COLLECTED DATA
* * * * * * *
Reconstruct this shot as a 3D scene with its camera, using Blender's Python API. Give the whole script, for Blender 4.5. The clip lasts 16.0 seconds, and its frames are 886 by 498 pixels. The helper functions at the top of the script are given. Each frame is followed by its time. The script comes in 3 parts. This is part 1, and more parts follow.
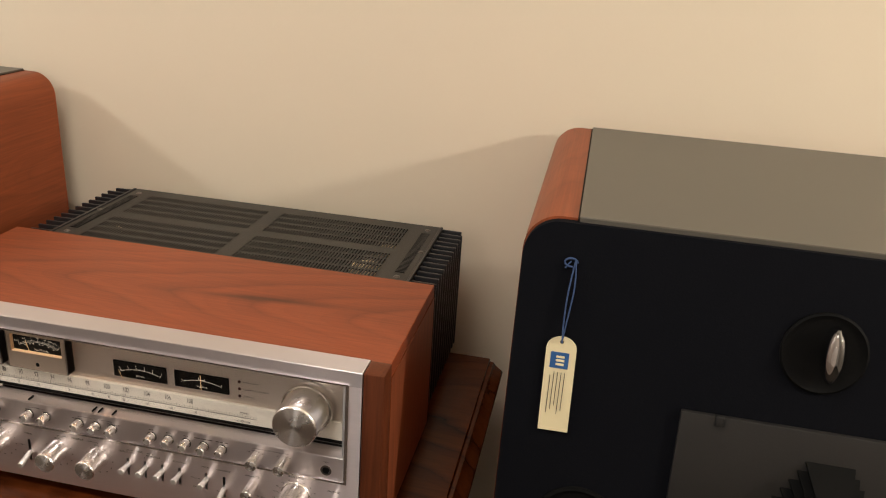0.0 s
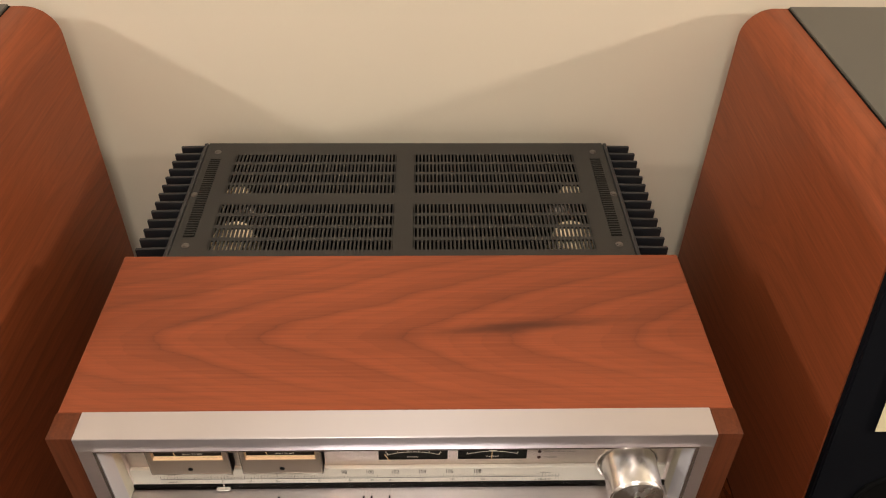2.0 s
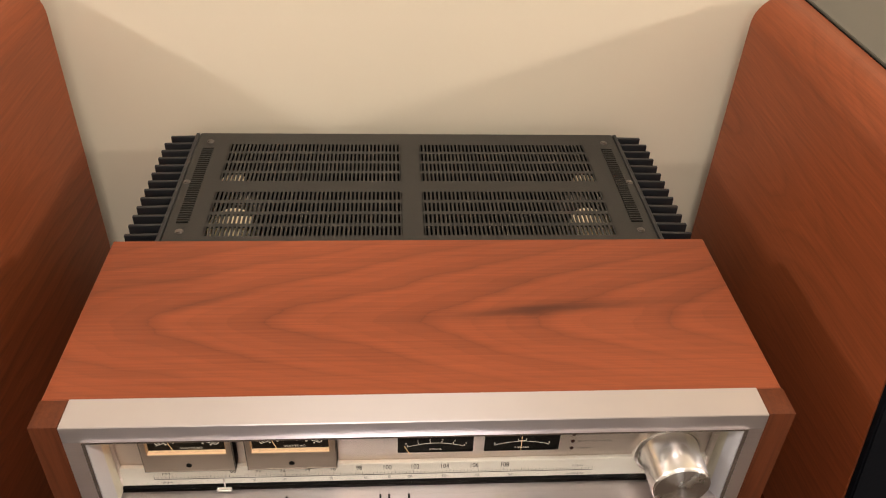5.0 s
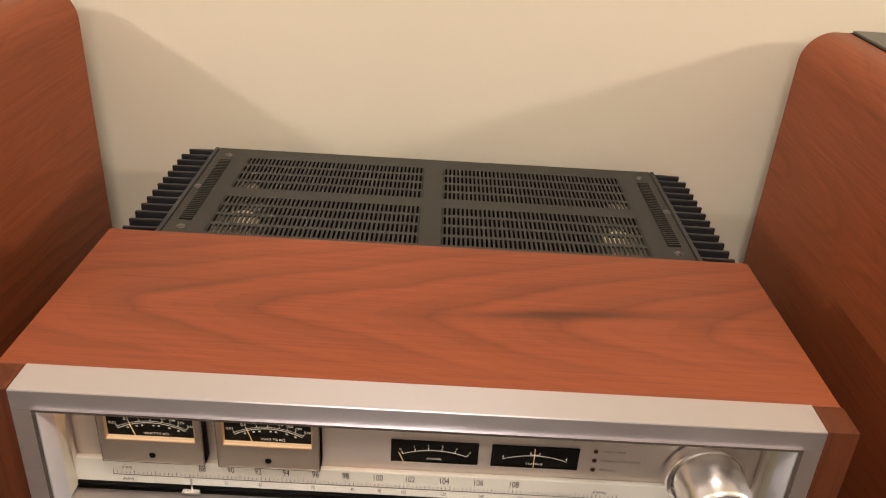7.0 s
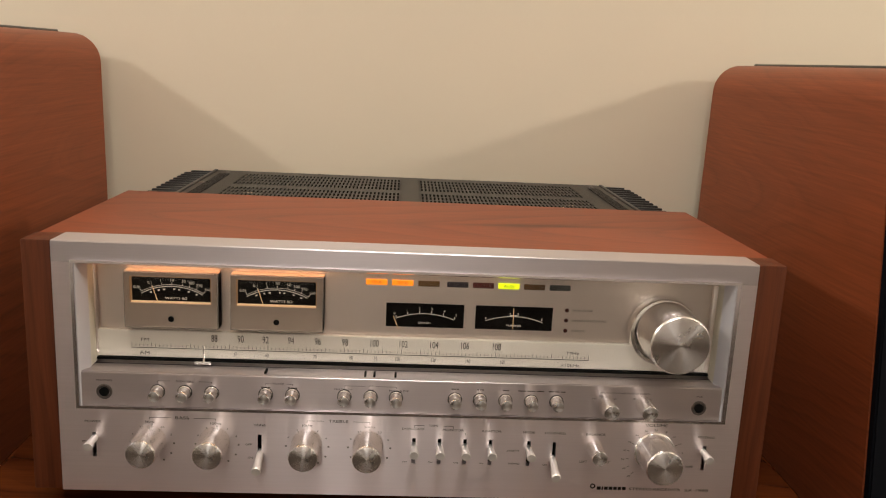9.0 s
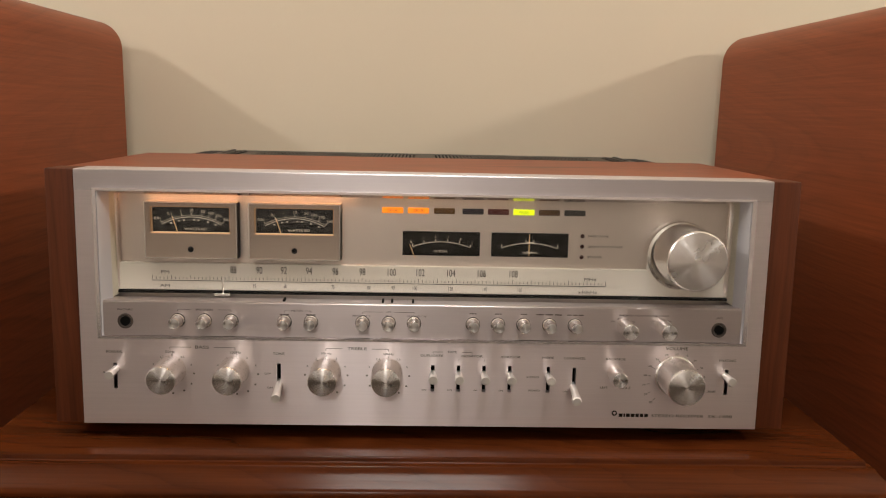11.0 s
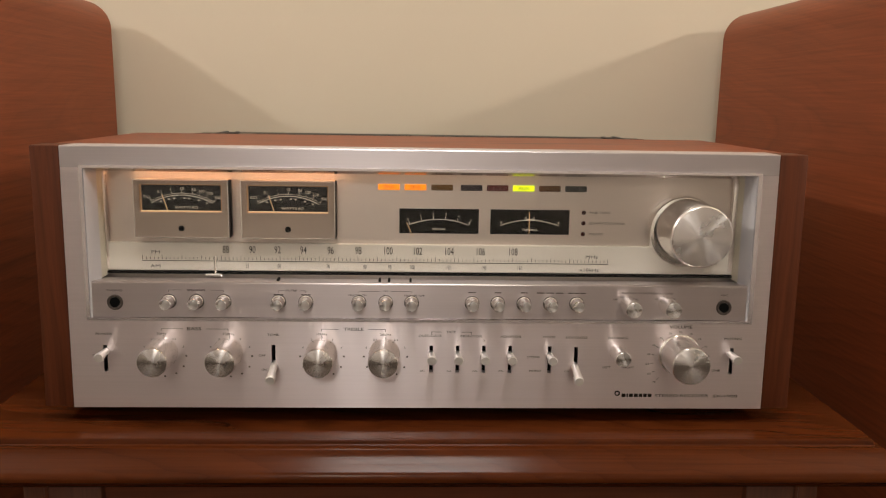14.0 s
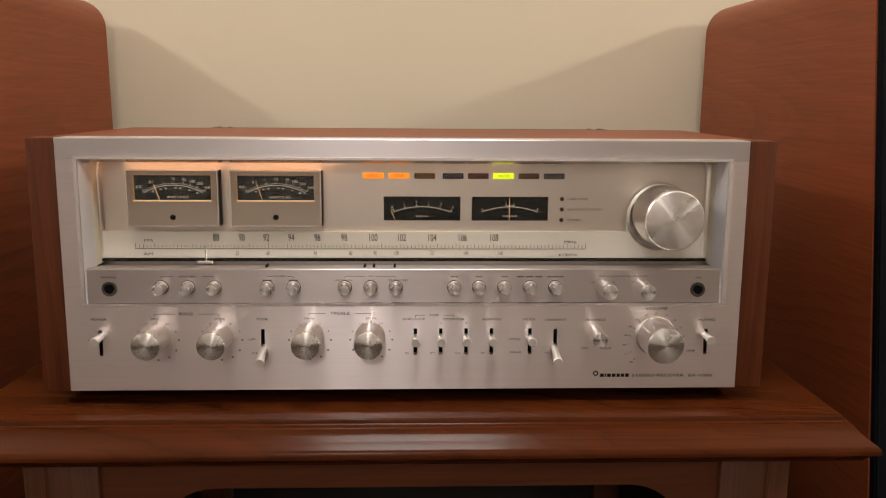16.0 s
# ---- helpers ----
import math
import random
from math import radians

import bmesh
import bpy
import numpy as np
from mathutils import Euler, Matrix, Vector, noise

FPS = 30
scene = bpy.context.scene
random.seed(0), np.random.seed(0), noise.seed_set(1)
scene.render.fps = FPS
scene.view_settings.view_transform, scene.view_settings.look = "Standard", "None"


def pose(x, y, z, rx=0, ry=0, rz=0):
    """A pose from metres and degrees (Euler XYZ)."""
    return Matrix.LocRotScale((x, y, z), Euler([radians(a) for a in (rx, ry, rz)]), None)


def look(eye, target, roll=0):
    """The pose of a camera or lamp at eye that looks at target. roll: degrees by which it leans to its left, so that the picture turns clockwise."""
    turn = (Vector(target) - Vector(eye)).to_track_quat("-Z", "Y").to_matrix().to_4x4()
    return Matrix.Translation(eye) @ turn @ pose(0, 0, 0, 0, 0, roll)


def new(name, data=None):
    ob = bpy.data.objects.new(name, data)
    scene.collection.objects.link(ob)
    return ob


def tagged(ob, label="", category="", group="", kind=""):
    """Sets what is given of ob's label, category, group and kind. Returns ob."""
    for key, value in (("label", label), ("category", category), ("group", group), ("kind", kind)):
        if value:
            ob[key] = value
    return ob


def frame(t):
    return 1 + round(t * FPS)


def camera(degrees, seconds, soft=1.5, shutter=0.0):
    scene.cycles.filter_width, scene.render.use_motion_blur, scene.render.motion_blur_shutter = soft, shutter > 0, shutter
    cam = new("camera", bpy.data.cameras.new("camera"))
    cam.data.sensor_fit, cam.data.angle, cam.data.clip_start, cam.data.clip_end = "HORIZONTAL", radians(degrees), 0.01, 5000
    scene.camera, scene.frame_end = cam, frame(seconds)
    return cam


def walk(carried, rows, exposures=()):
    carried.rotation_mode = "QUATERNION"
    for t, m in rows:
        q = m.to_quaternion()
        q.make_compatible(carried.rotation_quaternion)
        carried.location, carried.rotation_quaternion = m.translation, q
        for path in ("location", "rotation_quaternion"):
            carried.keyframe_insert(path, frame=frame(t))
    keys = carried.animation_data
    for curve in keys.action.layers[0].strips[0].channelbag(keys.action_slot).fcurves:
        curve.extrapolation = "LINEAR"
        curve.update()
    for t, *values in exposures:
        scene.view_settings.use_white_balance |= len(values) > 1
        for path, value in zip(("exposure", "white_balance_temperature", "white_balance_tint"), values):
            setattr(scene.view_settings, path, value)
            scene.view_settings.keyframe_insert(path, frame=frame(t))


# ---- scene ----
cam = camera(58.3, 16.0, 1.1)
PATH = [
    (0, (0.446, -0.624, 1.318), (0.111, 1.204, 0.581), 3.7),
    (0.5, (0.382, -0.561, 1.336), (0.042, 1.236, 0.528), 2.0),
    (1, (0.268, -0.49, 1.367), (-0.035, 1.269, 0.464), 2.1),
    (1.2, (0.198, -0.458, 1.385), (-0.022, 1.286, 0.433), 1.5),
    (1.5, (0.102, -0.424, 1.433), (0.04, 1.241, 0.328), -0.4),
    (2, (0.023, -0.382, 1.461), (0.067, 1.134, 0.157), 0.9),
    (2.5, (0.033, -0.277, 1.465), (0.028, 1.142, 0.056), 1.4),
    (3, (0.03, -0.202, 1.453), (0.011, 1.152, -0.02), 1.4),
    (3.5, (-0.025, -0.209, 1.445), (0.023, 1.173, -0.001), 1.4),
    (4, (-0.075, -0.254, 1.418), (0.091, 1.215, 0.072), 2.4),
    (4.5, (-0.058, -0.326, 1.397), (0.15, 1.2, 0.121), 3.0),
    (4.7, (-0.042, -0.366, 1.389), (0.135, 1.188, 0.143), 2.6),
    (6.8, (0.006, -0.404, 1.306), (0.034, 1.32, 0.293), 3.5),
    (7, (0.002, -0.388, 1.258), (0.029, 1.371, 0.306), 3.6),
    (7.5, (-0.008, -0.381, 1.174), (0.052, 1.451, 0.376), 3.4),
    (8, (-0.011, -0.406, 1.104), (0.101, 1.485, 0.461), 2.9),
    (8.3, (-0.022, -0.455, 1.09), (0.119, 1.455, 0.515), 2.6),
    (8.5, (-0.009, -0.488, 1.077), (0.11, 1.438, 0.549), 2.6),
    (9, (-0.009, -0.562, 1.065), (0.096, 1.381, 0.606), 2.8),
    (9.5, (-0.001, -0.591, 1.032), (0.067, 1.369, 0.639), 1.6),
    (10, (-0.002, -0.593, 1.001), (0.059, 1.377, 0.662), 1.3),
    (12.5, (-0.01, -0.573, 0.967), (0.039, 1.393, 0.606), 1.0),
    (13, (-0.011, -0.574, 0.965), (0.041, 1.393, 0.607), 0.8),
    (13.5, (-0.01, -0.574, 0.965), (0.051, 1.393, 0.606), 0.8),
    (14, (-0.006, -0.572, 0.964), (0.062, 1.391, 0.591), 0.9),
    (14.5, (0.001, -0.568, 0.958), (0.062, 1.395, 0.584), 0.8),
    (15, (-0.002, -0.57, 0.956), (0.064, 1.394, 0.588), 0.8),
    (15.5, (-0.004, -0.573, 0.959), (0.069, 1.391, 0.587), 0.8),
    (16, (0.007, -0.595, 0.958), (0.074, 1.368, 0.583), 0.4),
]
walk(cam, [(t, look(eye, target, roll)) for t, eye, target, roll in PATH],
     [(0.0, 0.12), (1.0, 0.04), (1.5, -0.02), (2.0, 0.26), (3.0, 0.42), (4.0, 0.46), (7.0, 0.40), (8.0, 0.26), (9.0, 0.04), (10.0, 0.0), (12.5, -0.01), (16.0, 0.02)])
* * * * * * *
GOAL
Select every line where the word "location" occurs.

SOLUTION FOR THIS EXERCISE
        carried.location, carried.rotation_quaternion = m.translation, q
        for path in ("location", "rotation_quaternion"):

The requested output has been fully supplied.